Competitive Enterprise Institute Senior Fellow Ryan Young said:

“Sen. Klobuchar and her colleagues are arguing that the sheer scale of Big Data makes it difficult for smaller companies to compete in areas such as targeted advertising and algorithm development. There are several problems with this argument.

“One is that new companies are still entering the market and succeeding. TikTok is now garnering more viewing time than Google’s YouTube, and was the most-downloaded app of 2020, surpassing established giants such as Facebook. Zoom, which nobody had heard of two years ago, almost instantly overtook established competitors from Microsoft and other tech giants, and its brand has even become a verb.

“Two, simply having data and established networks of users did not stop Amazon from failing with its Fire phone, Google failing with its social Network Google+, or the anemic performance of Facebook’s Portal devices.

“Three, if the ad market was anti-competitive, the big companies would be able to get away with raising their prices. Instead, ad prices fell by half over the period 2009-2019, even as print ad prices doubled in some cases. Google, Facebook, Apple, and other incumbents spend billions of dollars on research and development. Companies that feel safe from competition do not do this.

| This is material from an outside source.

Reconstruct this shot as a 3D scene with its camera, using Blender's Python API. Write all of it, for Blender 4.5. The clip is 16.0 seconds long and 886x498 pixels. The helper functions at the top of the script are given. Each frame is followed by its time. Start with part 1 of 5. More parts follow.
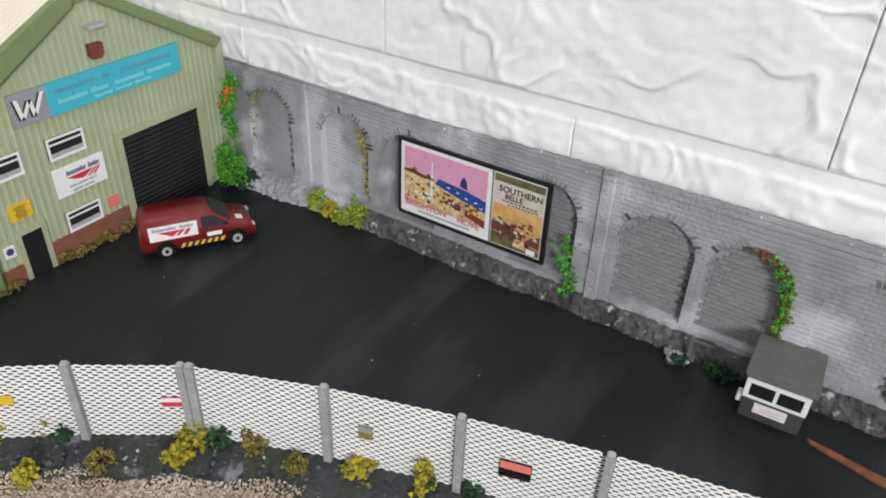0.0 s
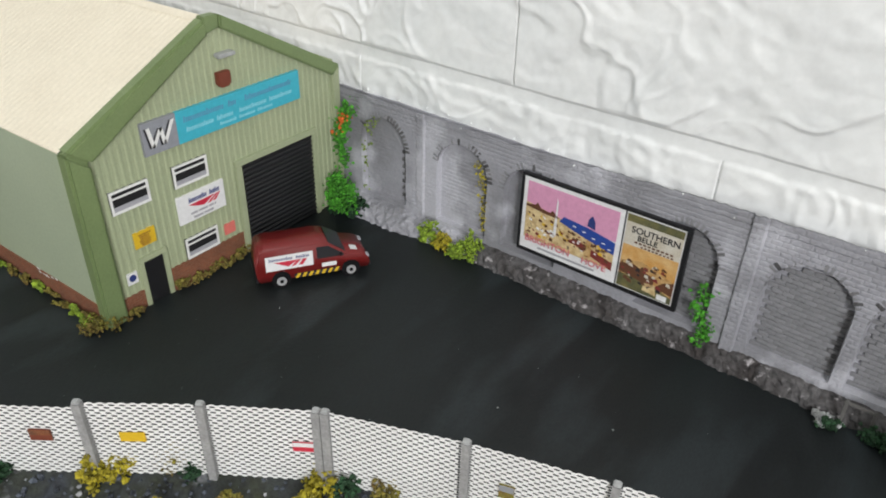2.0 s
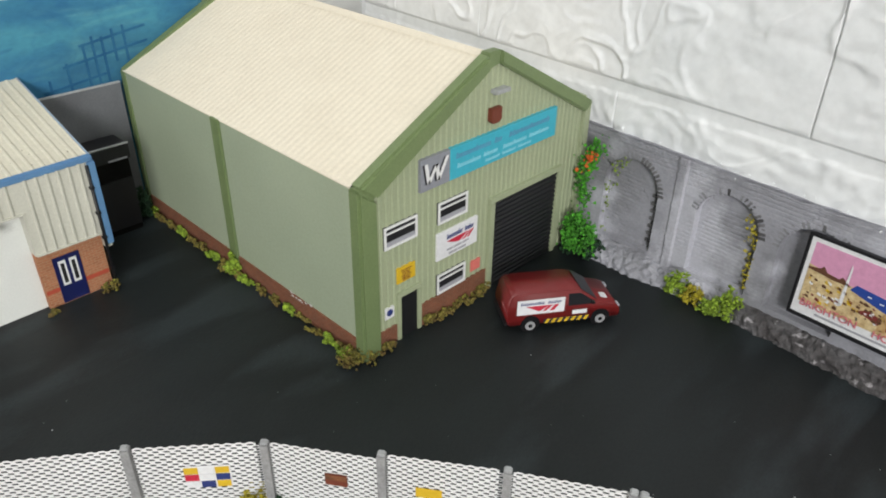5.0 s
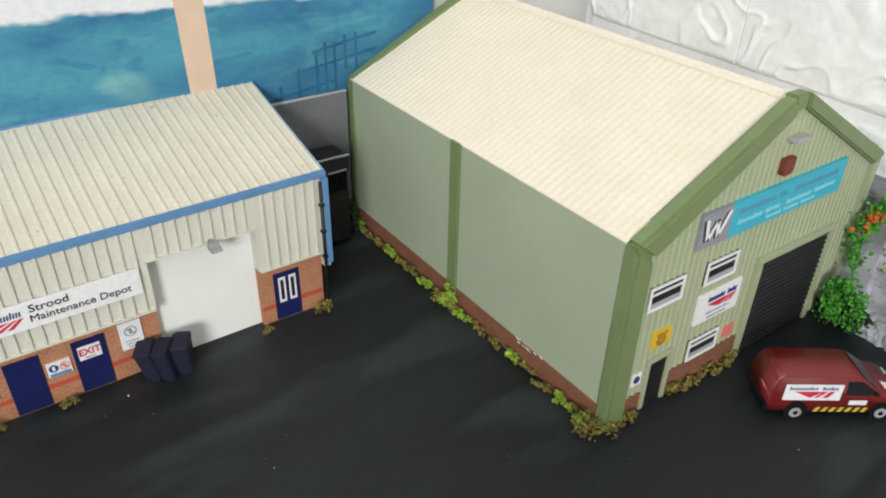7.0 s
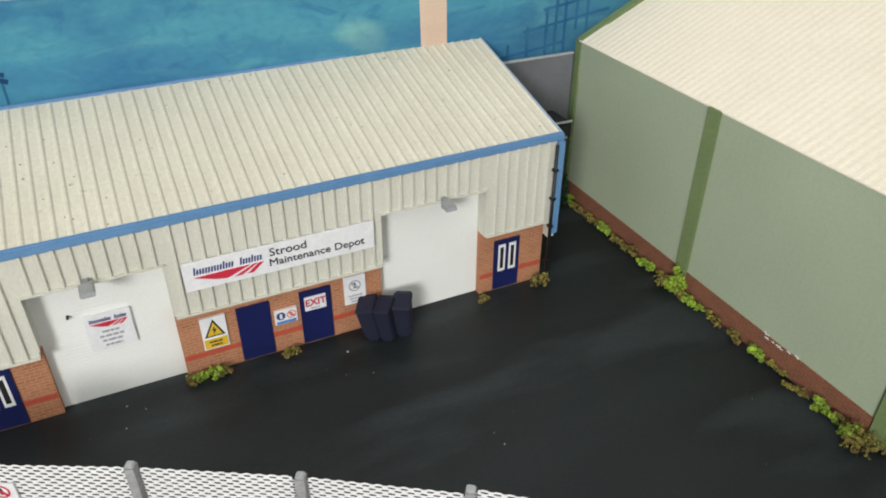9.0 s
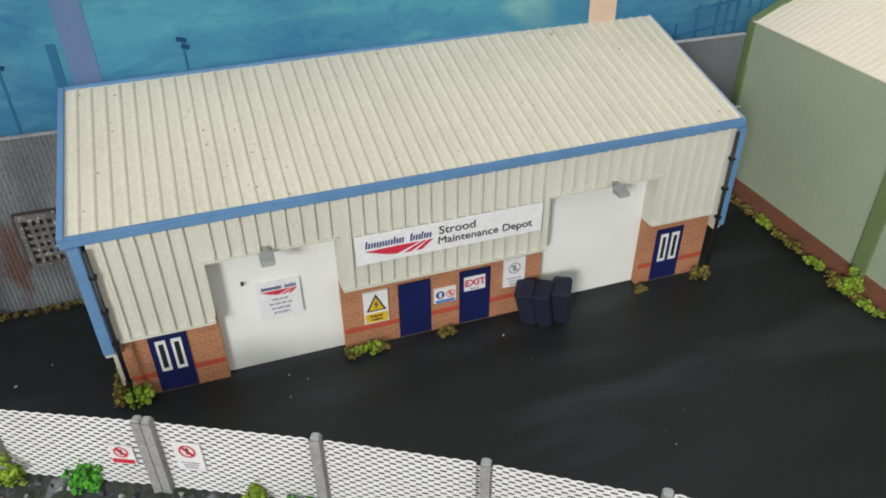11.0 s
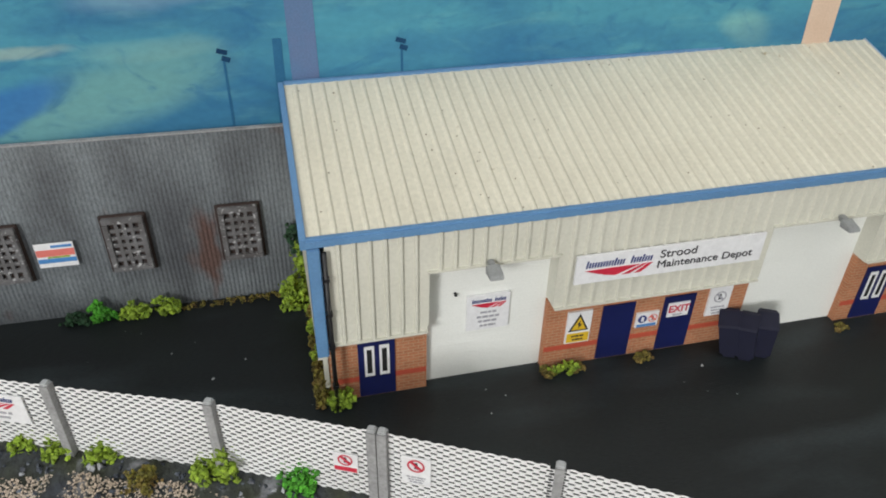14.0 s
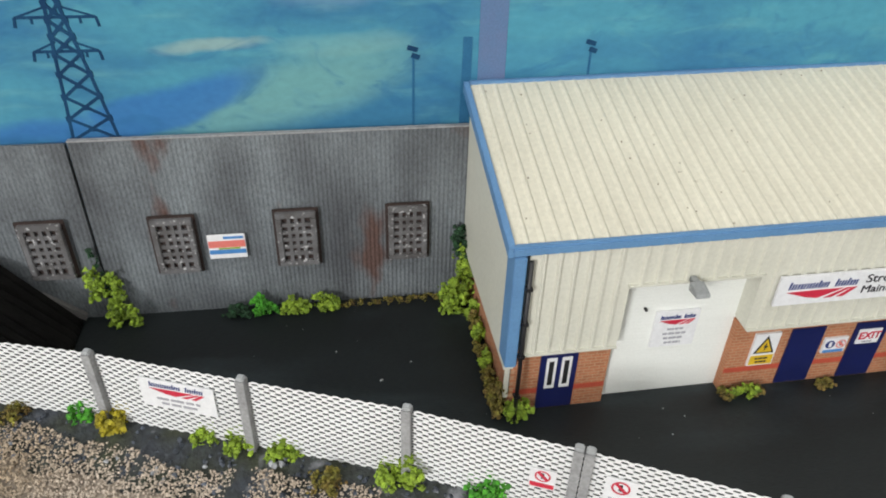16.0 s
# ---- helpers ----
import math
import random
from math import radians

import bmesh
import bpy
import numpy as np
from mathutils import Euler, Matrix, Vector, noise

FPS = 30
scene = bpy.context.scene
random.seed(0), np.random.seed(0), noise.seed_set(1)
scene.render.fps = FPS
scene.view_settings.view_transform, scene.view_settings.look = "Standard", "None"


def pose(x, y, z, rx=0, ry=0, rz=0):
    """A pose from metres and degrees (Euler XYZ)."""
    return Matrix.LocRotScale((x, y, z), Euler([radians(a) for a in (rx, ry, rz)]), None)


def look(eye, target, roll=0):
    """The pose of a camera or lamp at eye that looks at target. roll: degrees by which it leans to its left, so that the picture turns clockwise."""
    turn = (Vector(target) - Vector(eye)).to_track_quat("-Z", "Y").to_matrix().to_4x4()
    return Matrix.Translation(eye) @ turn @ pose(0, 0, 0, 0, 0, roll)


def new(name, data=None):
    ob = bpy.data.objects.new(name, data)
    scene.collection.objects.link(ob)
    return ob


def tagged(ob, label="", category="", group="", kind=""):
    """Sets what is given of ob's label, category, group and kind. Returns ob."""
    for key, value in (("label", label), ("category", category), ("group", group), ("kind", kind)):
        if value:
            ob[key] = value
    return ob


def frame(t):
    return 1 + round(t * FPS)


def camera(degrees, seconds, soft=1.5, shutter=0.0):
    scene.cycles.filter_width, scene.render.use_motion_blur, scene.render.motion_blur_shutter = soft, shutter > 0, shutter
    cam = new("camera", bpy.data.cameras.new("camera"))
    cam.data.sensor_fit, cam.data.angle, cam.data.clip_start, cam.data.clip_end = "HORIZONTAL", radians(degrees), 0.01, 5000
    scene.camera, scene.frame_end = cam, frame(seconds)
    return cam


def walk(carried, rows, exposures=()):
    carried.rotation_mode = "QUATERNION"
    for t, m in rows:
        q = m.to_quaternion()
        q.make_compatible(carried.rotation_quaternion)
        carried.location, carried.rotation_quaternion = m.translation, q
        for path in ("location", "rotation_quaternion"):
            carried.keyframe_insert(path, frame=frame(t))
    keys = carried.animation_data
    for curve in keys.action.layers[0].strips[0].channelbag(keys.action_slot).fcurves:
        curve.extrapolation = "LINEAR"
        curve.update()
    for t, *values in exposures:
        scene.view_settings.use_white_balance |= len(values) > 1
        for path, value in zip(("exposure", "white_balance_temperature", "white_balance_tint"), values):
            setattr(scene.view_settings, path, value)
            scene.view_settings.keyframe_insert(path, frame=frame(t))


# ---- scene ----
cam = camera(62.0, 16.0, 1.9)
PATH = [
    (0, (0.029, 0.019, 0.203), (-0.798, 1.475, -0.89), 2.4),
    (0.5, (0.018, 0.021, 0.204), (-0.853, 1.459, -0.88), 1.7),
    (1, (0.009, 0.022, 0.202), (-0.889, 1.448, -0.875), 1.8),
    (1.5, (0.003, 0.02, 0.203), (-0.932, 1.42, -0.876), 1.5),
    (2, (-0.005, 0.016, 0.204), (-0.971, 1.408, -0.858), 1.6),
    (2.5, (-0.012, 0.013, 0.207), (-1.014, 1.386, -0.846), 1.5),
    (3, (-0.022, 0.011, 0.206), (-1.056, 1.359, -0.849), 1.2),
    (3.5, (-0.031, 0.008, 0.206), (-1.1, 1.333, -0.844), 0.7),
    (3.7, (-0.036, 0.005, 0.207), (-1.123, 1.31, -0.849), 0.6),
    (6, (-0.112, -0.02, 0.209), (-1.36, 1.152, -0.825), 0.8),
    (6.5, (-0.132, -0.023, 0.207), (-1.429, 1.093, -0.83), 0.5),
    (7, (-0.138, -0.027, 0.207), (-1.523, 0.953, -0.851), 1.3),
    (7.5, (-0.144, -0.028, 0.206), (-1.581, 0.885, -0.844), 0.3),
    (8, (-0.15, -0.037, 0.199), (-1.629, 0.783, -0.869), -0.4),
    (8.5, (-0.161, -0.047, 0.193), (-1.671, 0.706, -0.881), -0.1),
    (9, (-0.173, -0.06, 0.188), (-1.701, 0.638, -0.898), 0.2),
    (11.3, (-0.194, -0.094, 0.185), (-1.774, 0.379, -0.946), -0.4),
    (11.5, (-0.196, -0.099, 0.185), (-1.783, 0.365, -0.941), -0.2),
    (12, (-0.201, -0.107, 0.187), (-1.793, 0.333, -0.94), -0.4),
    (12.5, (-0.206, -0.115, 0.187), (-1.803, 0.3, -0.943), -0.0),
    (13, (-0.208, -0.119, 0.185), (-1.806, 0.293, -0.945), 0.3),
    (13.5, (-0.213, -0.13, 0.186), (-1.806, 0.279, -0.952), 1.2),
    (14, (-0.216, -0.14, 0.185), (-1.818, 0.235, -0.953), 1.2),
    (14.5, (-0.218, -0.153, 0.187), (-1.828, 0.185, -0.95), 1.3),
    (15, (-0.222, -0.165, 0.186), (-1.833, 0.148, -0.957), 1.6),
    (15.5, (-0.227, -0.175, 0.185), (-1.842, 0.104, -0.96), 1.6),
    (16, (-0.232, -0.184, 0.183), (-1.849, 0.074, -0.966), 1.7),
]
walk(cam, [(t, look(eye, target, roll)) for t, eye, target, roll in PATH],
     ((0, -0.04), (2, -0.1), (2.5, 0.0), (3, -0.1), (6.5, -0.1), (7, 0.02), (7.5, -0.16), (8, -0.06), (9, -0.05), (12, -0.22), (14, -0.22), (15, -0.14), (16, -0.0)))

# ---- world, window light, exposure ----
world = bpy.data.worlds.new("room_air")
world.use_nodes = True
scene.world = world
bgn = world.node_tree.nodes["Background"]
bgn.inputs["Color"].default_value = (0.75, 0.87, 1.0, 1)
bgn.inputs["Strength"].default_value = 0.3


def area_lamp(name, eye, target, sx, sy, power, colour):
    d = bpy.data.lights.new(name, "AREA")
    d.shape, d.size, d.size_y, d.energy, d.color = "RECTANGLE", sx, sy, power, colour
    ob = new(name, d)
    ob.matrix_world = look(eye, target)
    return ob


area_lamp("window_daylight", (1.86, -1.75, 1.05), (-0.3, 0.0, 0.05), 0.6, 0.6, 72, (0.985, 0.985, 0.98))
area_lamp("ceiling_daylight", (0.35, -0.45, 1.55), (0.1, -0.2, 0.0), 1.0, 1.0, 5, (0.985, 0.985, 0.98))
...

“Sens. Klobuchar, Hawley, and others want to write new, expanded antitrust laws. All this would accomplish is give incumbent companies another set of regulations they can game in their own favor; regulatory capture is real. A greater threat of being sued would also have a chilling effect on innovations that regulators might not understand or approve of. The economy needs room to recover, not more central direction from Washington.”